Having made his international debut in 2016, Sanchez will be hopeful of a starting berth for Colombia this summer, likely alongside fellow youngster Yerry Mina of Barcelona.
Not afraid of a big tackle, don’t be surprised to see Davinson Sanchez enter the referee’s book in Russia.
Joining Sanchez from the Premier League are Arsenal goalkeeper David Ospina and Jose Izquierdo of Brighton and Hove Albion.
Though short of game time this season, Ospina enters his second World Cup firmly established as Colombia’s number one. Meanwhile, Izquierdo will likely play a fringe role behind the likes of Juan Cuadrado and Juan Quintero in La Tricolor’s attacking midfield setup.
Cuadrado and Falcao are the only other members of Colombia’s squad with club history in England, both playing for Chelsea while Falcao also endured a spell in the red half of Manchester.
Colombia are considered favourites to progress on paper, but football is not played on paper. With no standout teams in Group H, La Tricolor must approach each game with caution.
To open the tournament with a win is a must if they are to top the group, and few expect Japan to provide much stiffer opposition than they did in the group stage four years ago (4-1 Colombia).

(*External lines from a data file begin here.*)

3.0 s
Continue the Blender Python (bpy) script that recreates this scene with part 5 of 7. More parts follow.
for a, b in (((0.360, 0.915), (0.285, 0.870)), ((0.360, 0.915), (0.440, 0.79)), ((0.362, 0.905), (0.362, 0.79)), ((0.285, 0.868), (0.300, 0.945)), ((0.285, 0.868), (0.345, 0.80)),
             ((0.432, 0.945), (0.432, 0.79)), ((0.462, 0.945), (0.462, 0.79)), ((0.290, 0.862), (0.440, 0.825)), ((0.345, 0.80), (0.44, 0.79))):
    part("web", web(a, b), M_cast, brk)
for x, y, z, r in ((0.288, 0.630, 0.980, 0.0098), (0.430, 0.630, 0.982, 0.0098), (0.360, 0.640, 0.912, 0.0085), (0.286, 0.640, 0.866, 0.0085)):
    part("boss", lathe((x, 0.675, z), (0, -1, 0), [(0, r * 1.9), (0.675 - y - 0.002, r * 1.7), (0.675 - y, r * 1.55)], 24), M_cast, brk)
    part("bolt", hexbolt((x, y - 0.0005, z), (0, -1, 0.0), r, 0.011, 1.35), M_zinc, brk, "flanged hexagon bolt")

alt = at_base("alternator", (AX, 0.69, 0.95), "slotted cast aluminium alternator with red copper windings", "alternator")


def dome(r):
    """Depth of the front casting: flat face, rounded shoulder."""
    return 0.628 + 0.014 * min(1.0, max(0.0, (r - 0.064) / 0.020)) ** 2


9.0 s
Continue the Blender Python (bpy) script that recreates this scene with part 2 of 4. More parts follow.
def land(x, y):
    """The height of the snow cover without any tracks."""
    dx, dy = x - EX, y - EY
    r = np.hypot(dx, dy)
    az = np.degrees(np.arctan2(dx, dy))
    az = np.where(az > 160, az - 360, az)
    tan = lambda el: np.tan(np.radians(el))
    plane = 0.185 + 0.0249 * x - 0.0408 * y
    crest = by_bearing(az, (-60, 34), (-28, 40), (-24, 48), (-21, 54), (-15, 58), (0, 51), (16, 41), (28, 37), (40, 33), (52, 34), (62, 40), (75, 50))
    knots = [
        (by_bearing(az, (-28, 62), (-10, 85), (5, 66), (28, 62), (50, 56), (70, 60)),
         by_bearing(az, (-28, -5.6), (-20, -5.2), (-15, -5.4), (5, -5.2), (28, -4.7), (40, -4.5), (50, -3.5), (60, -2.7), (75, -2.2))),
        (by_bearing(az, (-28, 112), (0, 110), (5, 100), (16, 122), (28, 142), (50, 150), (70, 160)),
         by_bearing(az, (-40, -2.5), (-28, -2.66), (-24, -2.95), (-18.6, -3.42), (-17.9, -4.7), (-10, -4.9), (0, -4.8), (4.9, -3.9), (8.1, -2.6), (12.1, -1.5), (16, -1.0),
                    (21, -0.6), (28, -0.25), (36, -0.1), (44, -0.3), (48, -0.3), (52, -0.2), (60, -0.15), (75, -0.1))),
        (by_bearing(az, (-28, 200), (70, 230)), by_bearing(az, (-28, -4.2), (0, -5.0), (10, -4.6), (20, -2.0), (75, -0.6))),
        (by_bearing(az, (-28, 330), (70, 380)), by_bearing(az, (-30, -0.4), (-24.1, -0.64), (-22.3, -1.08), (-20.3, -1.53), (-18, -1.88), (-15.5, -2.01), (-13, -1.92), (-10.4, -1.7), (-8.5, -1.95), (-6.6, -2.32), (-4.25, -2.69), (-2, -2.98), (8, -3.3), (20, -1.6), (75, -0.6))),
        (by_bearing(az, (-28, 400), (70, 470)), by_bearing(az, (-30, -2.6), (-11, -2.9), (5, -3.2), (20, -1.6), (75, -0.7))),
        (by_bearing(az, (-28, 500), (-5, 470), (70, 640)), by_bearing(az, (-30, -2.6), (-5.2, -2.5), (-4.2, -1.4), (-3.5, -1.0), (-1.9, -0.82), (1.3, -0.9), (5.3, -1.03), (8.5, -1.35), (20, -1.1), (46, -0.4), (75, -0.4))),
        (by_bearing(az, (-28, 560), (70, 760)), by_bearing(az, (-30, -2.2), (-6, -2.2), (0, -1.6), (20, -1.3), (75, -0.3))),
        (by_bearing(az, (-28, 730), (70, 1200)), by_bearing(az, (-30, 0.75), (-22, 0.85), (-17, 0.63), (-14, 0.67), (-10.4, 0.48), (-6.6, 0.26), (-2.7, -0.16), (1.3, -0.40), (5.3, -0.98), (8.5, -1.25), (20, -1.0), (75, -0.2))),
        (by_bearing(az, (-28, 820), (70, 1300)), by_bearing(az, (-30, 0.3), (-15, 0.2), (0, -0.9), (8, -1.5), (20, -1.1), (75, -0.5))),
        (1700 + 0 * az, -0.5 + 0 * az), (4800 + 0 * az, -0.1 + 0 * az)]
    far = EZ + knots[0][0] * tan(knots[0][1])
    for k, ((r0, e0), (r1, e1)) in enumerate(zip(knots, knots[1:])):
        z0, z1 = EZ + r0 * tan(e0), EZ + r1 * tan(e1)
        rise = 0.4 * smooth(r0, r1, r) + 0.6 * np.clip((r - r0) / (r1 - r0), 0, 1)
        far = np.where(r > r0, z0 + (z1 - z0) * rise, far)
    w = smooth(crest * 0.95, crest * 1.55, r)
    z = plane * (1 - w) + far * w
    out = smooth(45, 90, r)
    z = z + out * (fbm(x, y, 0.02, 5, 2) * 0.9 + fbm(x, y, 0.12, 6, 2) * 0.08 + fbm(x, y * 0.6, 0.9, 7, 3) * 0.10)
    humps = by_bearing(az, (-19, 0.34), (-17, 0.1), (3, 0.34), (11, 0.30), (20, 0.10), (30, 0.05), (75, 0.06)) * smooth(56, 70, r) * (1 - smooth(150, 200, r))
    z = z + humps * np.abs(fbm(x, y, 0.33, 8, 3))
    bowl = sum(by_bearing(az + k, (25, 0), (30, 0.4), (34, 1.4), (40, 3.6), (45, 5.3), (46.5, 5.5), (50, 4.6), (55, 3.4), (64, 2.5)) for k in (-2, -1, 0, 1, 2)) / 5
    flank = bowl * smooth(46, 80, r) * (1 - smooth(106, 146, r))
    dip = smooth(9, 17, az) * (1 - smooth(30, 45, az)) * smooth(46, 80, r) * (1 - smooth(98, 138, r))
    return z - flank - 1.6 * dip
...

It seems likely that Group H will be won and lost in Colombia’s second group clash, against Poland. Both sides have players of the highest quality, and Falcao’s duel with fellow Monaco player Kamil Glik looks set to be a battle for the ages.
If the yellows are to progress from Group H, they could face England in the second round, where of course they will be blown away as Gareth and the boys storm towards the title.